One should not forget that there was no significant drug problem before the War on Drugs, and that our drug problem developed while the drug prohibition was in full effect. Nor did we import our problem, having long since passed every other country in that regard. There is every reason to suspect that our drug problem is a direct consequence of our drug prohibition.

The key element to this hypothesis is that drug laws make the drug trade so lucrative. Each drug dealer has an interest in expanding his clientele, and the conspicuous success of drug dealers will encourage others to take up the trade. With large numbers of relatively wealthy people trying their best to increase the number of drug users, they are bound to succeed. The other elements of the community simply lack the resources to combat this influence.

If, as all the evidence indicates, the War on Drugs simply cannot be justified in terms of costs verses benefits, then a successful replacement policy must take the profit out of the drug trade. It is not sufficient to adopt the British model, for while it is more compassionate toward drug addicts, it does little to eliminate the black market. Instead I propose the alcohol model for drugs: sale only by licensed outlets, and no sales to minors.

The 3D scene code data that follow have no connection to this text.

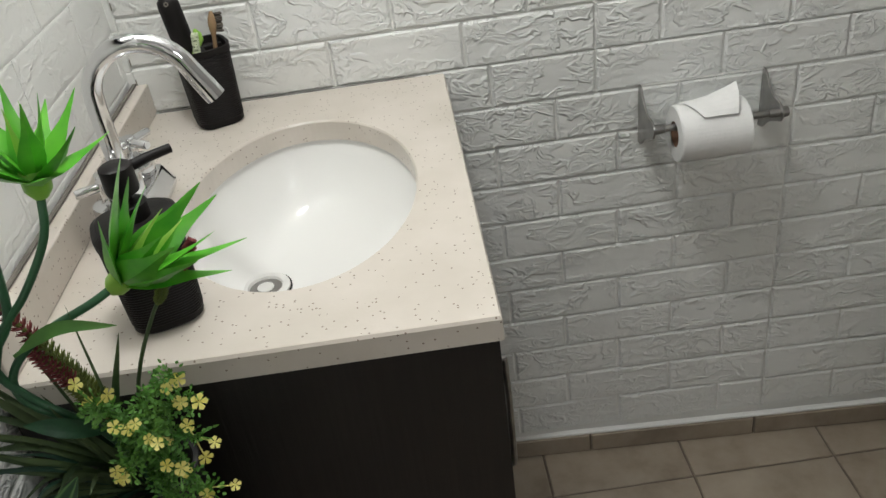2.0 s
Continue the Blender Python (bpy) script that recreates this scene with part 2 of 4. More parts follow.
def box(x0, x1, y0, y1, z0, z1, bevel=0.0, segments=2, bm=None):
    fresh = bmesh.new()
    bmesh.ops.create_cube(fresh, size=1.0)
    for v in fresh.verts:
        v.co = Vector(((x0 + x1) / 2 + v.co.x * (x1 - x0), (y0 + y1) / 2 + v.co.y * (y1 - y0), (z0 + z1) / 2 + v.co.z * (z1 - z0)))
    if bevel:
        bmesh.ops.bevel(fresh, geom=fresh.edges[:], offset=bevel, segments=segments, affect="EDGES", profile=0.5)
    if bm is None:
        return fresh
    me = bpy.data.meshes.new("tmp")
    fresh.to_mesh(me)
    fresh.free()
    bm.from_mesh(me)
    bpy.data.meshes.remove(me)
    return bm


def loft(rings, closed_ends=True, bm=None, loop=True):
    """Skin between rings of points, all of one length."""
    bm = bm or bmesh.new()
    rows = [[bm.verts.new(p) for p in ring] for ring in rings]
    n = len(rows[0])
    for a, b in zip(rows, rows[1:]):
        for i in range(n if loop else n - 1):
            j = (i + 1) % n
            bm.faces.new((a[i], a[j], b[j], b[i]))
    if closed_ends and loop:
        bm.faces.new(rows[0][::-1])
        bm.faces.new(rows[-1])
    return bm


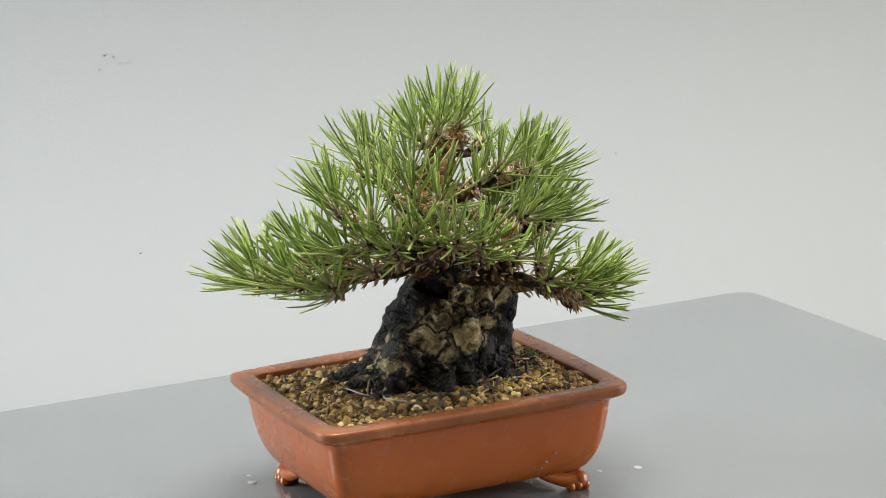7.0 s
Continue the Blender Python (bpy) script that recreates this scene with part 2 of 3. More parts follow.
def lump(bm, p, r, rnd, squash=0.8, level=1):
    """An angular, rounded grain."""
    m = Matrix.Translation(p) @ Euler((rnd.uniform(0, 6), rnd.uniform(0, 6), rnd.uniform(0, 6))).to_matrix().to_4x4()
    vs = bmesh.ops.create_icosphere(bm, subdivisions=level, radius=r, matrix=Matrix())["verts"]
    sx, sy, sz = rnd.uniform(0.85, 1.3), rnd.uniform(0.75, 1.1), rnd.uniform(squash - 0.15, squash + 0.15)
    for v in vs:
        k = 1 + rnd.uniform(-0.24, 0.2)
        v.co = m @ Vector((v.co.x * sx * k, v.co.y * sy * k, v.co.z * sz * k))


# ---- setting: a white sweep on a table in a plain, unseen added room ----
def slab(name, x0, x1, y0, y1, z0, z1, material, label, category):
    bm = bmesh.new()
    box(bm, x0, x1, y0, y1, z0, z1)
    return single(name, bm, material, ((x0 + x1) / 2, (y0 + y1) / 2, z0), label, category, "structure", smooth=False)


TABLE_Z, SWEEP = -0.20, 0.29


def sweep():
    prof = [(-0.55, TABLE_Z)] + [(1.1 - SWEEP + SWEEP * math.sin(radians(a)), TABLE_Z + SWEEP - SWEEP * math.cos(radians(a))) for a in range(0, 91, 3)] + [(1.1, 1.4)]
    bm = bmesh.new()
    rows = []
    for i, (y, z) in enumerate(prof):
        a, b = prof[max(i - 1, 0)], prof[min(i + 1, len(prof) - 1)]
        d = Vector((b[0] - a[0], b[1] - a[1])).normalized()
        ny, nz = d.y, -d.x
        rows.append([bm.verts.new((x, y + ny * k, z + nz * k)) for x, k in ((-1.3, 0), (1.3, 0), (1.3, 0.004), (-1.3, 0.004))])
    for a, b in zip(rows, rows[1:]):
        for k in range(4):
            bm.faces.new((a[k], b[k], b[(k + 1) % 4], a[(k + 1) % 4]))
    bm.faces.new(rows[0])
    bm.faces.new(list(reversed(rows[-1])))
    bmesh.ops.recalc_face_normals(bm, faces=bm.faces)
    return single("backdrop", bm, PAPER, (0, 0.3, TABLE_Z), "smooth pale grey curved backdrop sheet behind the plant", "backdrop", "structure")


# Unseen room, added: white walls bounce light, dull floor and front wall absorb it.
def room():
    slab("floor", -2.1, 2.1, -2.5, 1.4, -1.05, -0.95, FLOOR, "unseen plain brown floor, kept dull to cut bounce light", "floor")
    slab("ceiling", -2.1, 2.1, -2.5, 1.4, 1.7, 1.8, WALL, "white painted plain ceiling", "ceiling")
    slab("wall_back", -2.1, 2.1, 1.3, 1.4, -0.95, 1.7, WALL, "white painted wall behind the backdrop", "wall")
    slab("wall_front", -2.1, 2.1, -2.5, -2.4, -0.95, 1.7, DIM, "unseen grey-brown wall facing the plant, kept dark to limit front light", "wall")
    for name, s in (("wall_left", -1), ("wall_right", 1)):
        bm = bmesh.new()
        x0, x1 = sorted((s * 2.0, s * 2.1))
        box(bm, x0, x1, -2.4, 1.3, -0.95, 0.0)
        box(bm, x0, x1, -2.4, 1.3, 1.25, 1.7)
        box(bm, x0, x1, -2.4, -0.55, 0.0, 1.25)
        box(bm, x0, x1, 0.75, 1.3, 0.0, 1.25)
        single(name, bm, WALL, (s * 2.05, 0, -0.95), "white painted wall with a window opening", "wall", "structure", smooth=False)


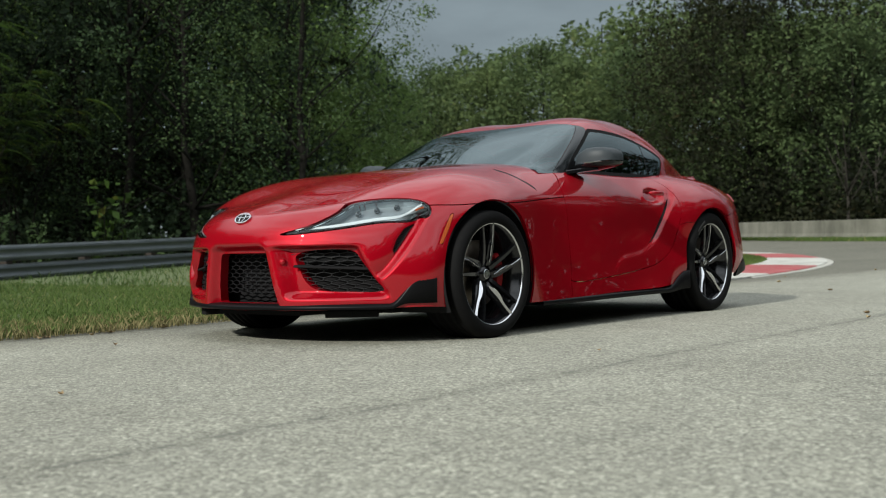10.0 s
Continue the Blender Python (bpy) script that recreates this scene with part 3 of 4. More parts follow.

The thing to remember is that there are many good and successful ways to fight drugs, but these do not require that drugs be against the law. In fact, they generally work better without such laws. People are much more likely to seek help if they aren't afraid of being arrested or losing their job as a consequence. Nor will anti-drug propaganda be persuasive so long as it is associated with disreputable organizations such as the government.